Let’s face it: census figures indicate that you and your partner need to produce 5.27 first-world offspring to replace yourselves, and so do all your squeamish, liberal, birth-control-abusing friends. So get ready to sugar-coat your birth stories. It’s good for morale!
Do: Give everyone at the staff meeting a good laugh by telling them about the atrocious décor of your hospital room.
Don’t: Tell them that at one point you were pushing so hard that poop shot out of your butt and hit the floor with a wet slap.
Do: Tell everyone how supportive your partner was during your labor.
Don’t: Talk about how your partner beat the doctor unconscious when he tried to give you an episiotomy.

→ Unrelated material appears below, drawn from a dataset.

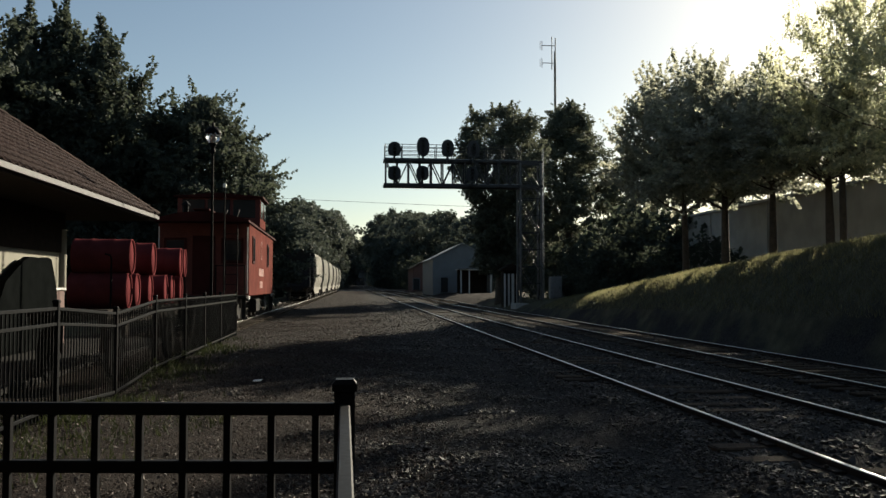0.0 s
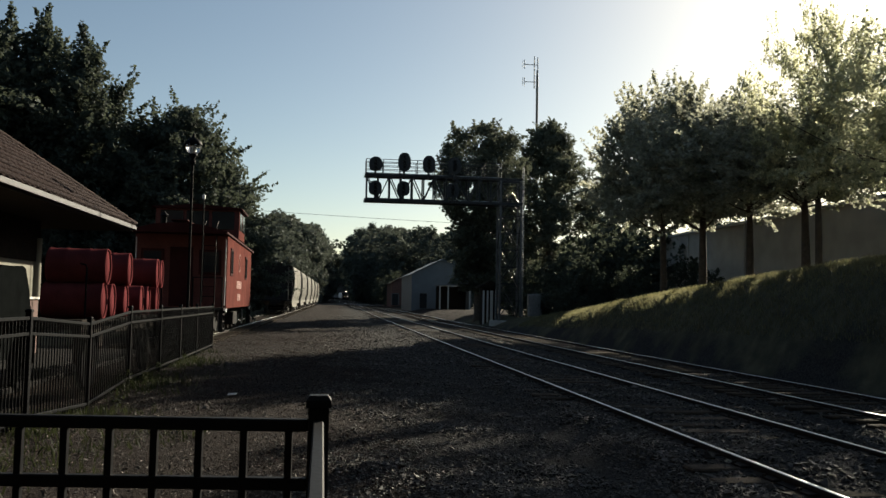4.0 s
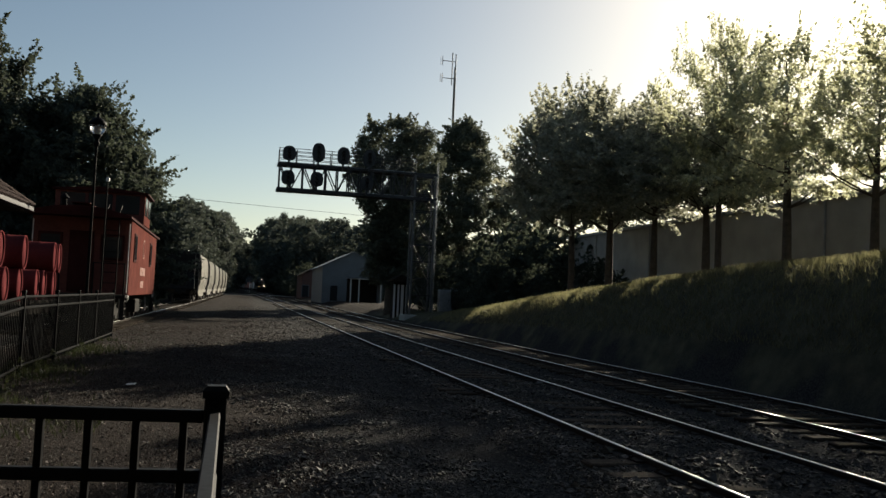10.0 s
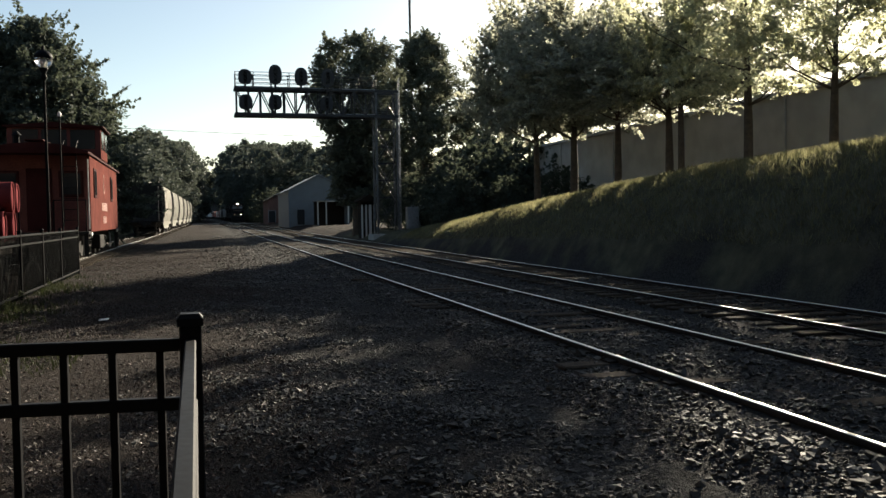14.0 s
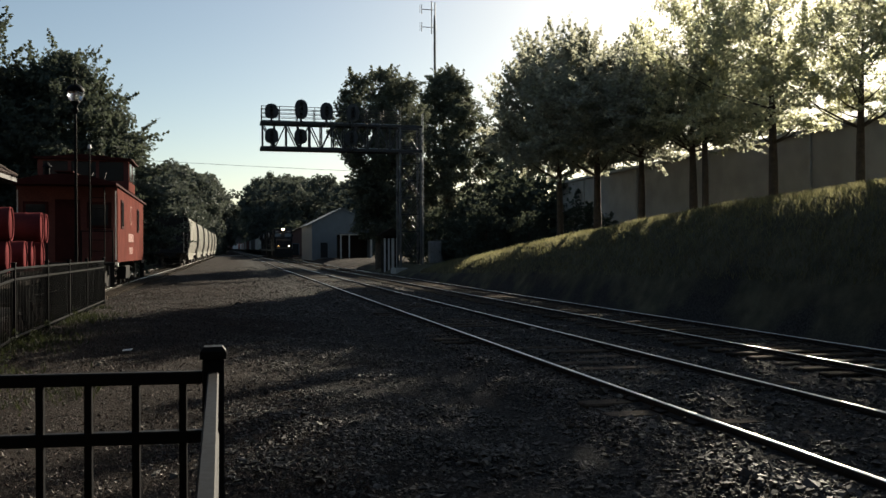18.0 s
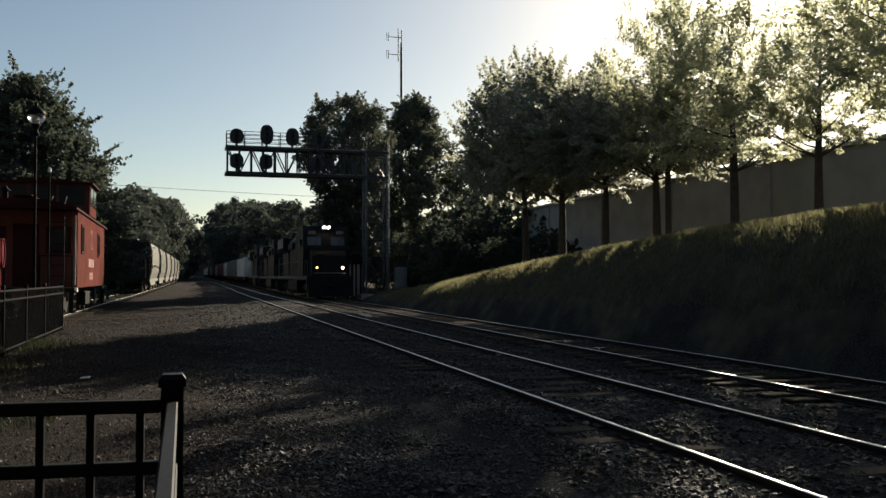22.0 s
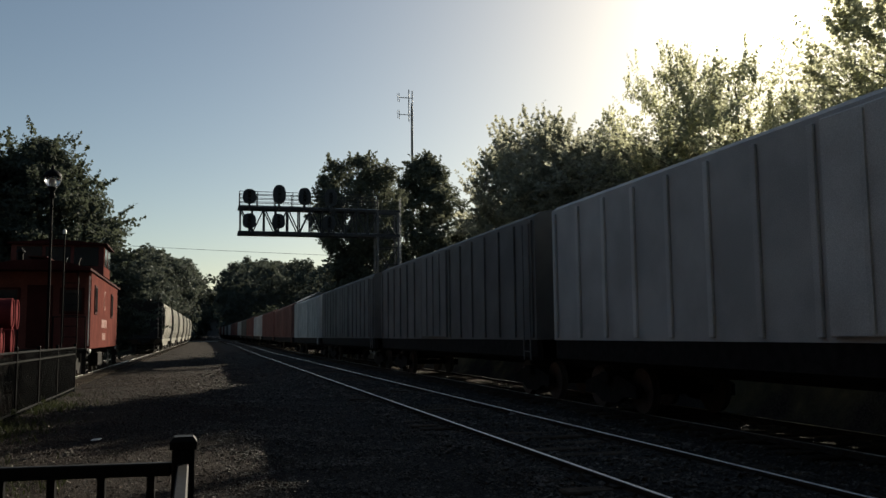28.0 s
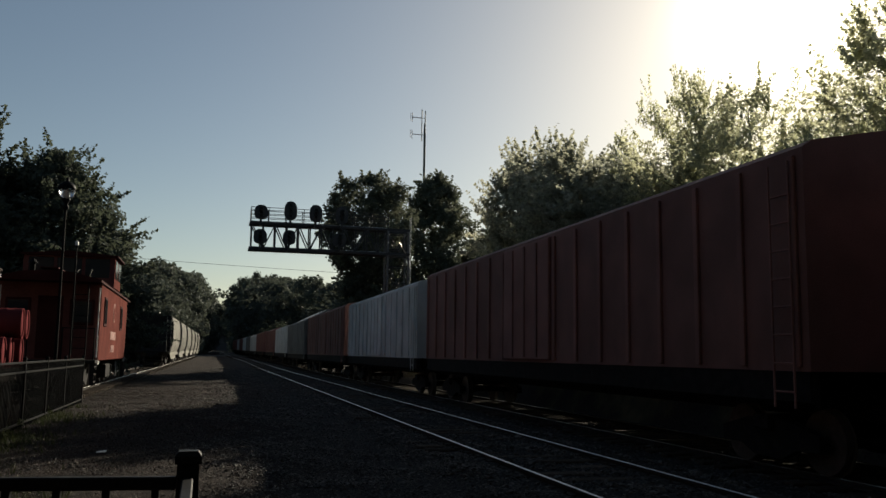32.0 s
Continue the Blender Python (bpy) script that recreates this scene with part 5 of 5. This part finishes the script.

Do: Admit that labor is somehow very uncomfortable in a way you can’t quite put your finger on.
Don’t: Tell everyone how weird it was when a placenta the size of a football slid out of your torn and bleeding vagina.
Do: Call to thank your friends and family for the flowers they sent to you.
Don’t: E-mail your friends and family with photos of your cracked and bleeding nipples.
Do: Send out tasteful birth announcements noting the baby’s weight, length, and time of arrival.
Don’t: Talk relentlessly about the dream you keep having where you’re in a war zone and a bomb explodes in your house and rips the baby’s arms off and you know the only choice you have is to suffocate him with a pillow to end his suffering.
Do: Start talking about when you’re going to start trying to have your next baby!
Don’t: Decide that the best place for a good, exhausted cry is at the drive-through window at Starbucks Monday morning at 8:00 a.m. with the twins secured to the roof of your car with a bungee cord.